[Beginner – 103] The Difference Between Inbound and Outbound Marketing

Traditionally, outbound marketing has been the most commonly used marketing strategy.

As time has passed and marketing has become increasingly digital, a shift from outbound to inbound marketing has quickly occurred. Both are used by many companies today, and both have a multitude of pros and cons.

Outbound and Inbound Marketing – What’s that?

The most conventional and older of the two types, outbound marketing is what most people think of when it comes to marketing – billboards, advertisements on the radio, telemarketing, direct mail, and commercials on TV.

In other words, outbound marketing efforts are those advertising or marketing strategies that present information to consumers even when consumers aren’t asking for it.

For example, when you turn on the TV and are inundated with the commercial advertising of a sale at JC Penny’s, even if you’ve never shopped there in your life and have no intention to.

Outbound marketing relies on buying ads, purchasing email lists, and hoping that with enough exposure people will respond by purchasing your product.

Inbound marketing, on the other hand, focuses on drawing the customers in with great content, aligning with the target audience’s interests.

Instead of advertising blindly to a large audience who may not be interested in your product or receptive to your messages, inbound marketing brings customers to you because you’re targeting the customers that are actually looking for your services or products.

Another big difference between inbound and outbound marketing is that while outbound marketing uses non-virtual means and the Internet, inbound marketing primarily uses the Internet alone.

The Pros and Cons of Outbound Marketing

Despite the fact that outbound marketing is considered a bit outdated by some, its conventions still offer businesses a plethora of benefits.

For example, if your customer base is older, outbound marketing will probably be an effective way of reaching them.

Older customers are much more familiar with radio ads, billboards, and TV commercials, and will feel reassured and comfortable with your company’s outbound marketing efforts.

Outbound marketing has also shown to be effective for a business when the target is another business (B2B marketing). Additionally, outbound marketing for higher-end products is also especially successful.

Because outbound marketing isn’t nearly as targeted as inbound marketing is, it can also be successful in raising brand awareness.

For example, even non-beer drinkers probably remember the Budweiser frog commercials.

Outbound marketing has its downsides, though. It can be expensive, and all those high-cost expenditures don’t always yield the marketing results a business is hoping for.

Another huge downside to outbound marketing is that it’s almost impossible to accurately track your reach or return on investment (ROI).

Advantages and Downsides to Inbound Marketing

One of the biggest benefits of inbound marketing is the lower cost vs. outbound marketing.

In fact, according to one study published by HubSpot, inbound marketing efforts are up to 62% less expensive!

Inbound marketing relies on the Internet as its means of reaching customers, with the potential to affect hundreds, or even hundreds of thousands, of customers quickly and easily.

Inbound marketing also creates trust in your brand, establishing meaningful customer relationships, and increases customer loyalty. The Custom Content Council has even reported that 61% of customers say that they feel better about inbound marketing efforts and are more likely to make a purchase from a company that customizes content.

The biggest disadvantage of inbound marketing is that you won’t be able to reach people who don’t have access to the Internet (although rare these days).
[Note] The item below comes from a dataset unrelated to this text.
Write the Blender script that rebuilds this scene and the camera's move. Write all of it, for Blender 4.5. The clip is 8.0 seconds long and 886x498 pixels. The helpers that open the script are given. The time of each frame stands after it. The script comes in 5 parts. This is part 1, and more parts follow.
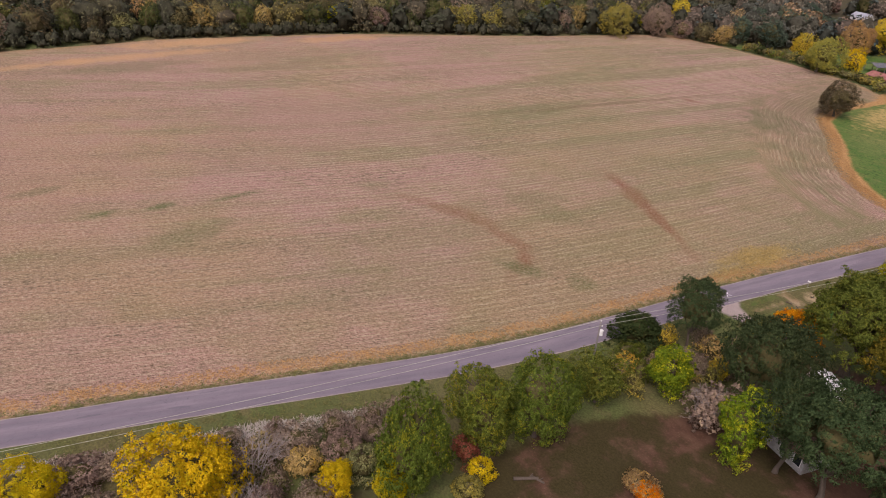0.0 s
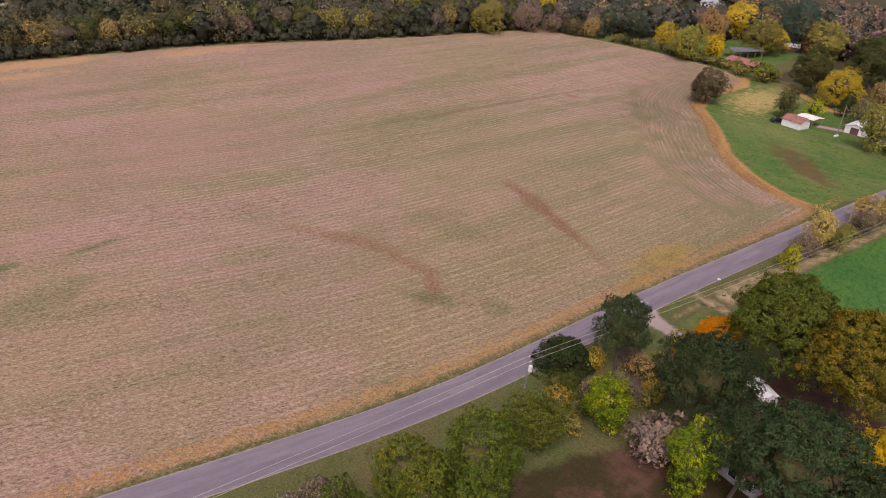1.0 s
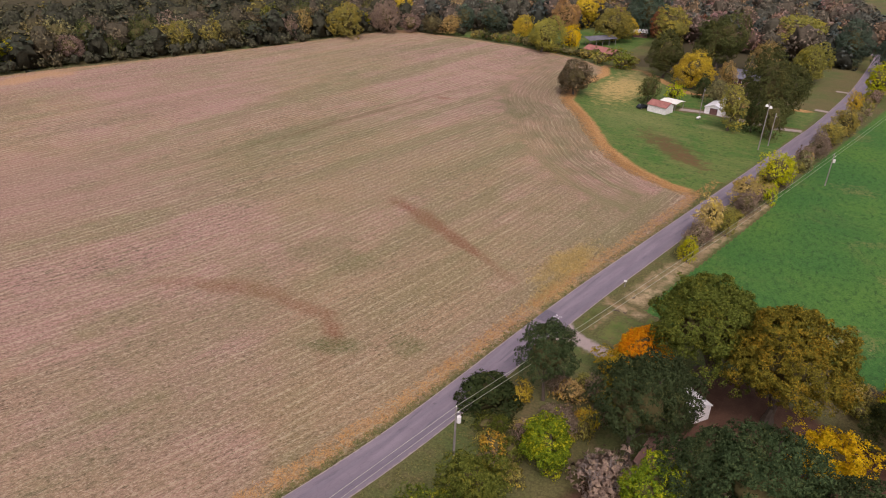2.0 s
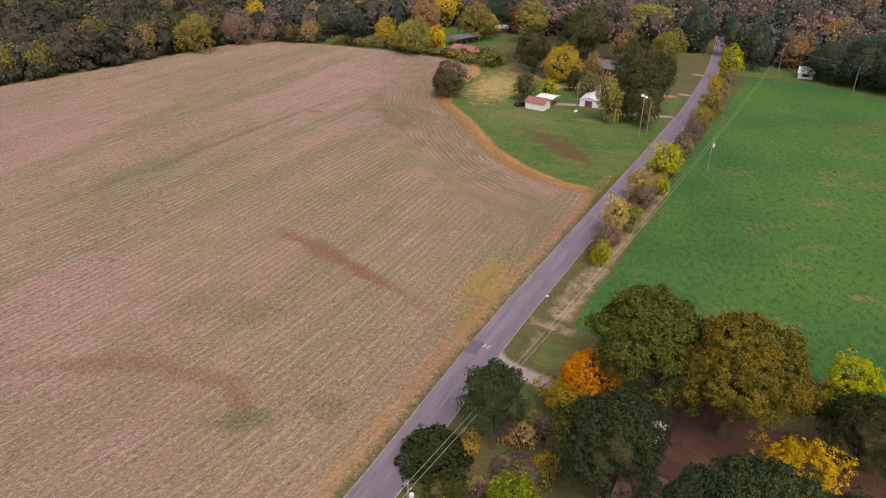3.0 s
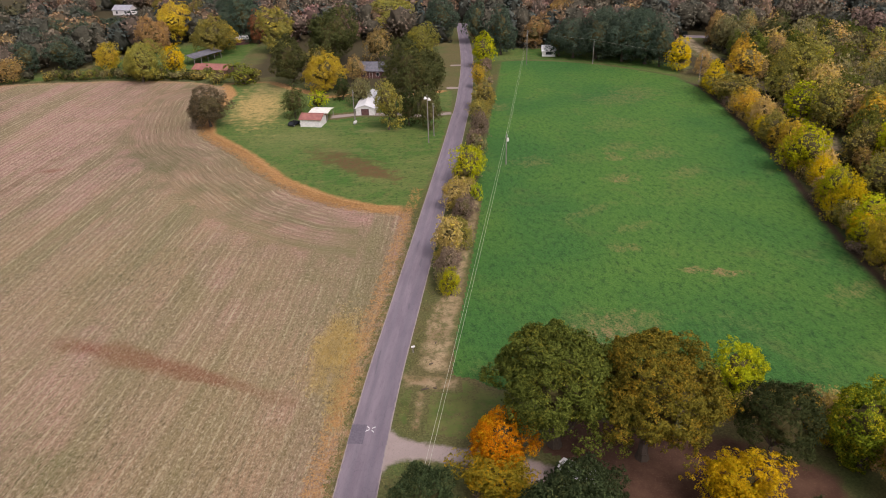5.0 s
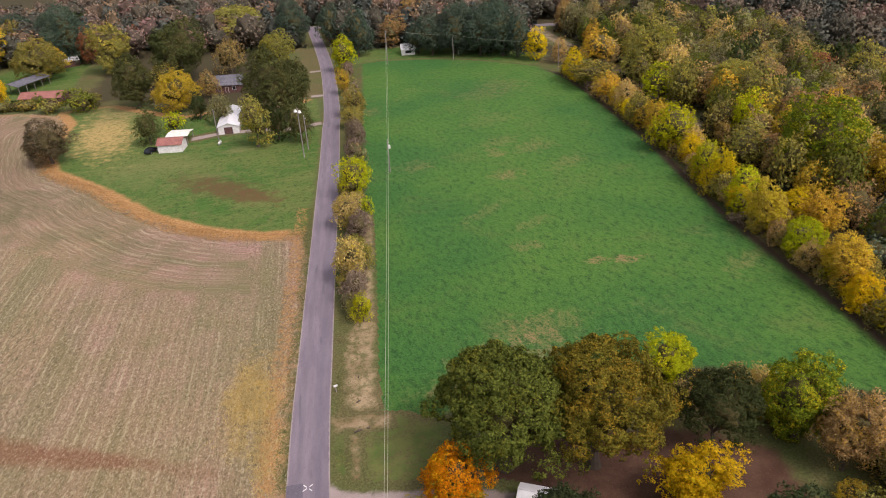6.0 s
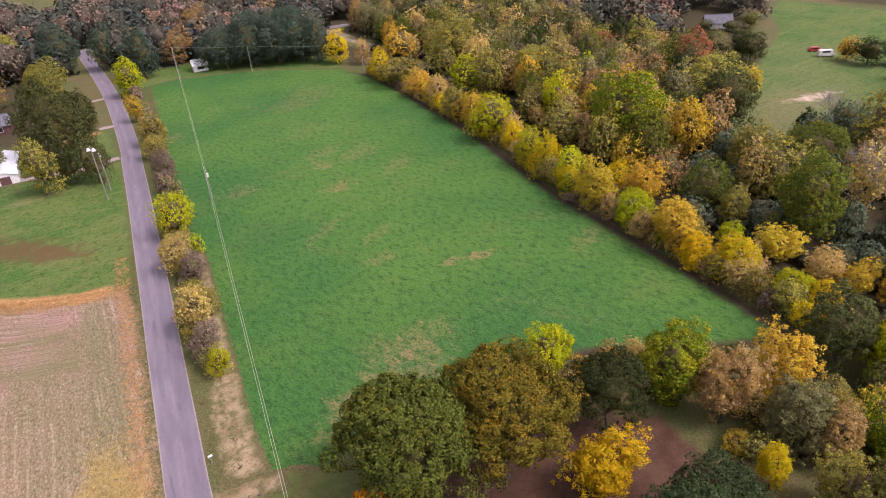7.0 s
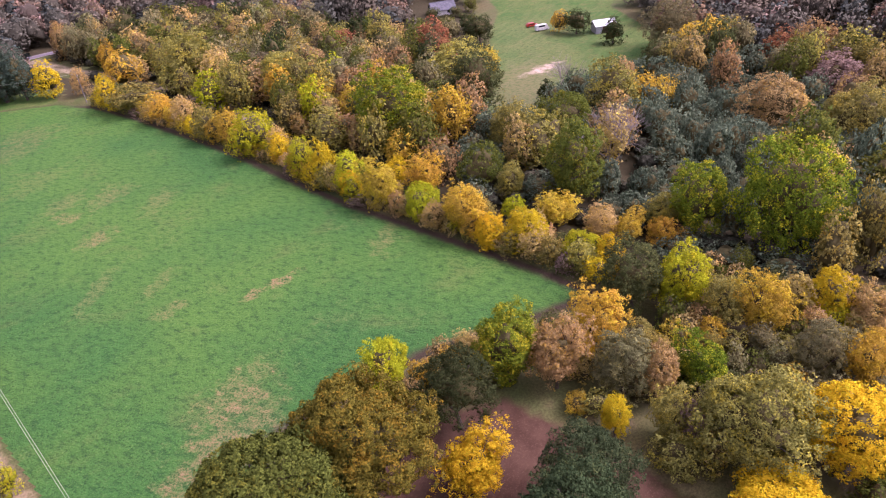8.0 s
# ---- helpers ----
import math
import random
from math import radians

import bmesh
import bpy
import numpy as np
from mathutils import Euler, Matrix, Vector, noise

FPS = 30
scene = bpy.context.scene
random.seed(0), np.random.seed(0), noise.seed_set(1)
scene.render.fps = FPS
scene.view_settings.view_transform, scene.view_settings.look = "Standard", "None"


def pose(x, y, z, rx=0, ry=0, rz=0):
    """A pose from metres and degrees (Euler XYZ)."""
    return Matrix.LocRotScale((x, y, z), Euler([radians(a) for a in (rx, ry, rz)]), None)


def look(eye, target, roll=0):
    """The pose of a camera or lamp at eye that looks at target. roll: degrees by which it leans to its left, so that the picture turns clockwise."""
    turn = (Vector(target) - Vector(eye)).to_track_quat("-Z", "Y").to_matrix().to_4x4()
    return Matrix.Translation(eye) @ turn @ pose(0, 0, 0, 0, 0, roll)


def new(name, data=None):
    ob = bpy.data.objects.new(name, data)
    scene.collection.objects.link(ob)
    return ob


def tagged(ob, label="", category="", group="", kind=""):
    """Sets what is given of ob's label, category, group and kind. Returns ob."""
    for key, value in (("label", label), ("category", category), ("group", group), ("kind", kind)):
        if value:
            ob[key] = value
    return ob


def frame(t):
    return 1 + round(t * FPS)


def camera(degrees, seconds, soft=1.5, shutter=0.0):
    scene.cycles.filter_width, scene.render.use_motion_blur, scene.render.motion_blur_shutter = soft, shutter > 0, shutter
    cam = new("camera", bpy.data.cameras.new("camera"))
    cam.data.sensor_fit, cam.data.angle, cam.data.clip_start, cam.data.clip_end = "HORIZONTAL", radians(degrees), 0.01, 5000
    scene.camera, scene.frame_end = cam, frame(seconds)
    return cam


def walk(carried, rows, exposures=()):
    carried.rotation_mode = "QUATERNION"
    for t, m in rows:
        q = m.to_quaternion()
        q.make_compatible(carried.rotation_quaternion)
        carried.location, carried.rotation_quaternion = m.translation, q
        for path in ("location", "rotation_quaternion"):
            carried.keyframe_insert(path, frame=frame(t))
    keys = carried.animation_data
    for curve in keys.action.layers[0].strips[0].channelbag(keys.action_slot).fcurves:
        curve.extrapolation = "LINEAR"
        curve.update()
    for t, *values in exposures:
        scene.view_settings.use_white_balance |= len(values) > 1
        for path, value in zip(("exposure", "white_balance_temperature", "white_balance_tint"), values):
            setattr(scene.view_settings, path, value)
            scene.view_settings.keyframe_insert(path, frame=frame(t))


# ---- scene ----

Also, if you don’t already have a solid customer base, it will take a great amount of time and effort to attract a steady online audience.
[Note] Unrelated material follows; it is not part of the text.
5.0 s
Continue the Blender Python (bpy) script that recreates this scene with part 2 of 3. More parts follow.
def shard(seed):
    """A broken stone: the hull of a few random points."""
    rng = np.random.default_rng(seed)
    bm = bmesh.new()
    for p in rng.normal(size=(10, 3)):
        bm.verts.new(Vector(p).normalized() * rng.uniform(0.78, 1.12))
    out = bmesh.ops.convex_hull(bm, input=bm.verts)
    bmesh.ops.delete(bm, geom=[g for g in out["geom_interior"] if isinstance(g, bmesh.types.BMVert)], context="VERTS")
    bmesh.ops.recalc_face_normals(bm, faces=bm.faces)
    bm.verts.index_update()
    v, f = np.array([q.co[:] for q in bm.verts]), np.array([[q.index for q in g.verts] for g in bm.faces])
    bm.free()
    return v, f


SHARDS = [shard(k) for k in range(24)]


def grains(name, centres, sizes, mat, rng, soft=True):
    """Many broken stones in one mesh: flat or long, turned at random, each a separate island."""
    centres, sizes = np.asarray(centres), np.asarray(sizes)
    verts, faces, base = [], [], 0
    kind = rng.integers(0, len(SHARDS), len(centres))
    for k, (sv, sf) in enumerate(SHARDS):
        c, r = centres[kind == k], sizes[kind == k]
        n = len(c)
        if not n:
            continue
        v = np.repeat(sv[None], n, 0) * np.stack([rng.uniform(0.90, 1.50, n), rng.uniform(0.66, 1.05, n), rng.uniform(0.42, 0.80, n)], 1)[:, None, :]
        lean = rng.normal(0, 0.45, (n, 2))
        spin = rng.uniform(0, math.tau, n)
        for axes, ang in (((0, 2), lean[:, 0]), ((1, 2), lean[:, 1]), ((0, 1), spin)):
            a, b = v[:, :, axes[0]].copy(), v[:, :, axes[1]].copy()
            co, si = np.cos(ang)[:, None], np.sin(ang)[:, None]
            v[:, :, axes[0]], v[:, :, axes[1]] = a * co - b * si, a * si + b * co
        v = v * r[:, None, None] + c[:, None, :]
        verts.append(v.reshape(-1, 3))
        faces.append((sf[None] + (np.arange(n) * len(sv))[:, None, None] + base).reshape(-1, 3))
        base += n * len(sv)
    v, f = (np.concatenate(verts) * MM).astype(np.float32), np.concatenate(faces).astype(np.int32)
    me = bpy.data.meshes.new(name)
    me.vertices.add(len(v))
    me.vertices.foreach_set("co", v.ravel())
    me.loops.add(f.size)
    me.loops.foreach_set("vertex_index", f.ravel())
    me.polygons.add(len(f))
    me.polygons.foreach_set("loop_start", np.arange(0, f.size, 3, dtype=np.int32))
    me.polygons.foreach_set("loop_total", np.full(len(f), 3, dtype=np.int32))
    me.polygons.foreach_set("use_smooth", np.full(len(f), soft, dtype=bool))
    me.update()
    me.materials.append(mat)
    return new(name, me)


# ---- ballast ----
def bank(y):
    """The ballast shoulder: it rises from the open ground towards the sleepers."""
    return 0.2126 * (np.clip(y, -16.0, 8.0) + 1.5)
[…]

By weighing the pros and cons of each when thinking about inbound vs. outbound marketing, you’ll start to get an idea of which marketing strategy is better for your business – and you don’t have to rule out either entirely, especially if you’re operating on a large budget.

By making a decision, consider your company’s goal, your audience base, your product and services, your resources, and your budget.

Battle of Inbound vs. Outbound Marketing – The Clear Winner

Unless your company has a very sizeable marketing budget, is selling a very expensive product or service, or has a marketing expert that is very confident in what he or she is doing, outbound marketing probably isn’t the ideal strategy for you.

At the very least, every business should be using an inbound marketing strategy alongside their outbound marketing strategy.

The fact of the matter is, television commercials, telemarketing, paper mail, and radio ads are all outdated forms of advertising – in fact, 86% of people reportedly skip through TV commercials today, according to Mashable.

Most people are tired of spam and sales calls from telemarketers, too.

Rather than being a business that does either, create an inbound marketing strategy that’s focused on creating great content, offering incentives, and forming direct communication channels with the customer.

By doing so, you’ll see increased profits, a more satisfied customer base, a bigger audience following, decreased marketing expenses, higher levels of customer loyalty, more measurable metrics and data, and increased brand awareness.

When it comes to a battle between inbound vs. outbound marketing, when done right, inbound is the clear winner for business both big and small.